Each of these functions can be given appropriate Ɵ() or O() bounds.

[^1]: really meaning λn.5n^2 + 3n ∈ Ɵ(λn.n^2), it's a relation between functions.

dlp211 · on July 6, 2014

Except you are wrong. O(x) is an upper bound, Omega(x) is a lower bound, and something is Theta(x) iff it is bounded by Omega(x) and O(x) where (x) is the same[1].

And if a stackoverflow link isn't good enough, than go read CLRS, Dasgupta, or Skiena.

Quicksort has no Theta(x), it is O(n^2) and Omega(n log n) with an expected runtime of n log n. The reason that Quicksort performs so well is because it is only in very specialized cases where it devolves to its worst case.
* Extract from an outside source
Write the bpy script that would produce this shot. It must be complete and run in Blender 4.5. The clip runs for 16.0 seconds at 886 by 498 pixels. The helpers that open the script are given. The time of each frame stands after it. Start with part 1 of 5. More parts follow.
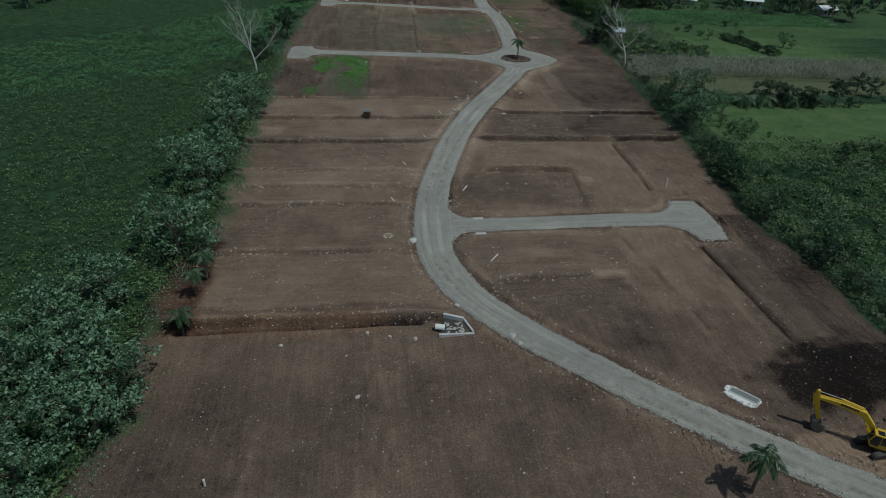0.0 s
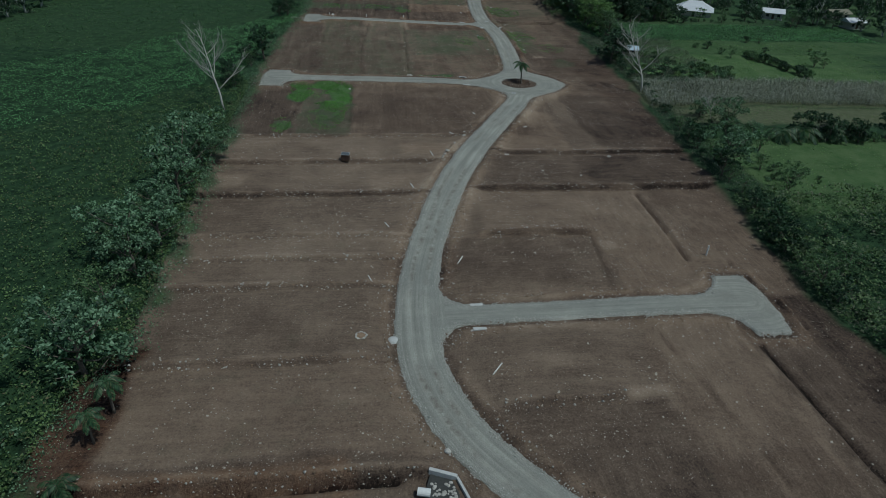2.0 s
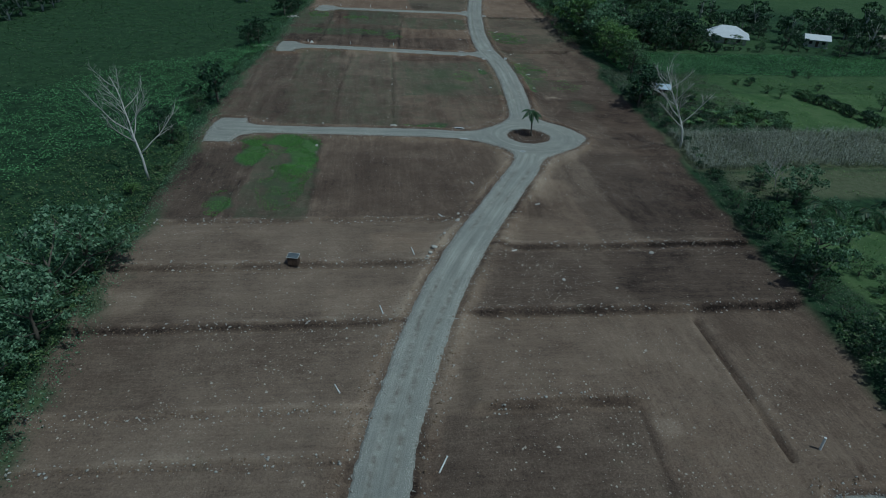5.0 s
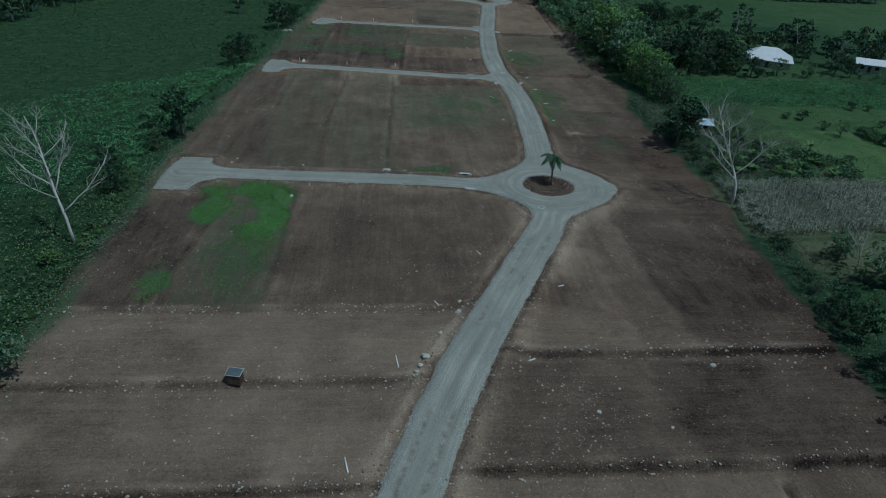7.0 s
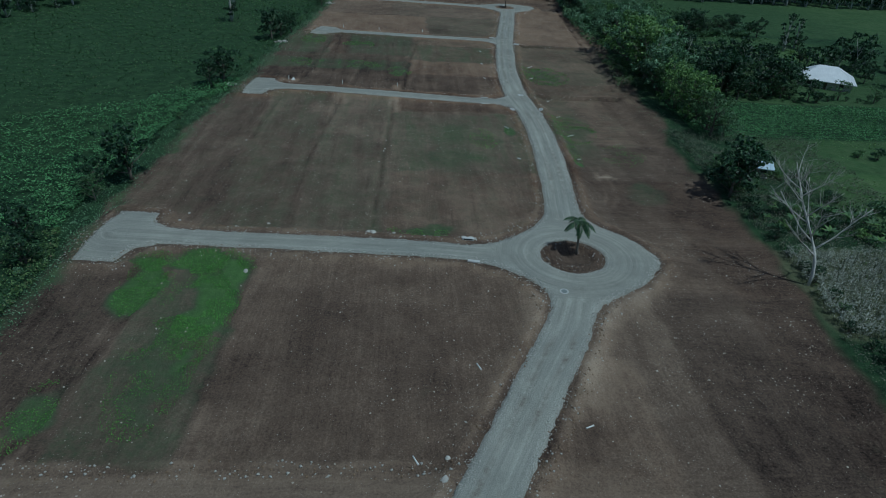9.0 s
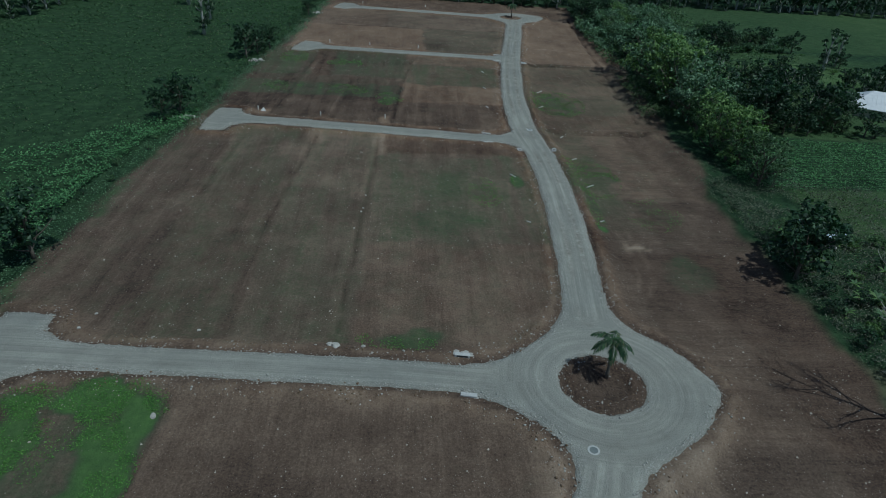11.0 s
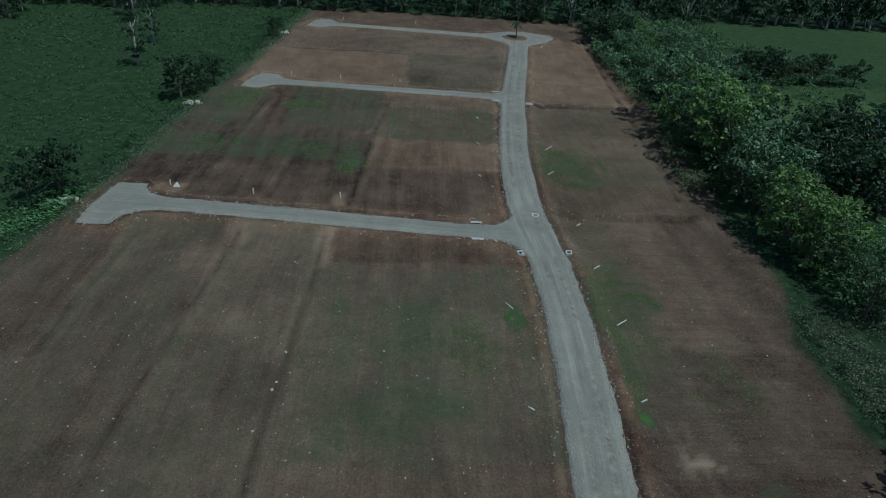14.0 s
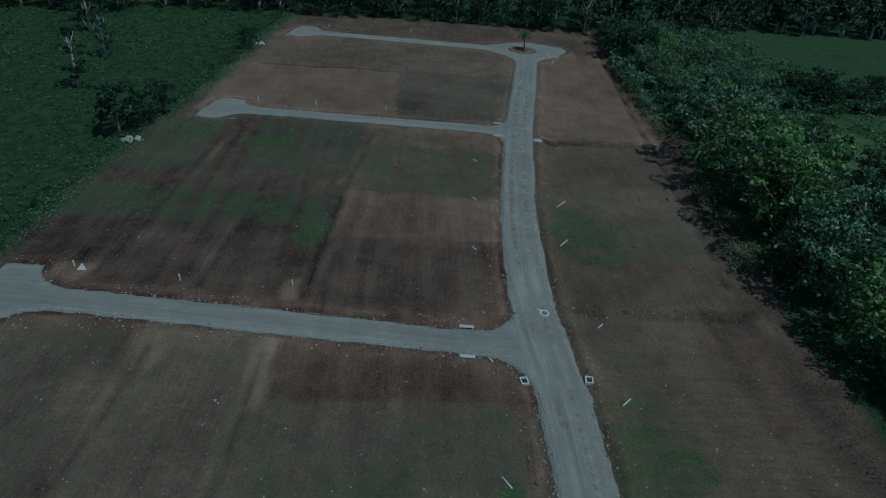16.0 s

[1] http://stackoverflow.com/questions/10376740/big-theta-notati...

Edit: Replied to the wrong commenter, so the replied to post isn't wrong, the grandparent post is.

AYBABTME · on July 6, 2014

After reviewing, I've understood two meanings people give to Theta(n):

    1. Theta(n) means that it's O(n), O(n^2), O(...), but 
       Theta(n) is a proper, tighter definition of the upper
       bound.  It doesn't say anything about the lower bound.

    2. Theta(n) means that it's tightly bounded up and down 
       by n. Both Omega(n) and some O(n) are equal, thus its 
       Theta(n).

I think 2 is the proper definition (thus my 2nd edit), but I'm not totally sure. I've let my original comment there with the edit chain in hope discussions would bring up the proper definition. Unfortunately I'm getting downvoted for that, which I find odd.

emillon · on July 6, 2014

I was confused at first :)

alco · on July 6, 2014

Saying it is bounded by O(n²) is too vague, because it's the same as being bounded by O(n³) and so on. A linear algorithm is also O(n²) and O(n³).

That is why I emphasized that the worst case in particular has its bound within a constant factor of n², hence Ɵ.

tshaddox · on July 6, 2014

I think the general point is that problems just aren't that interesting for small n.

ballpoint · on July 6, 2014

Well the even-more-general point is that these problems usually aren't that interesting in real life, then.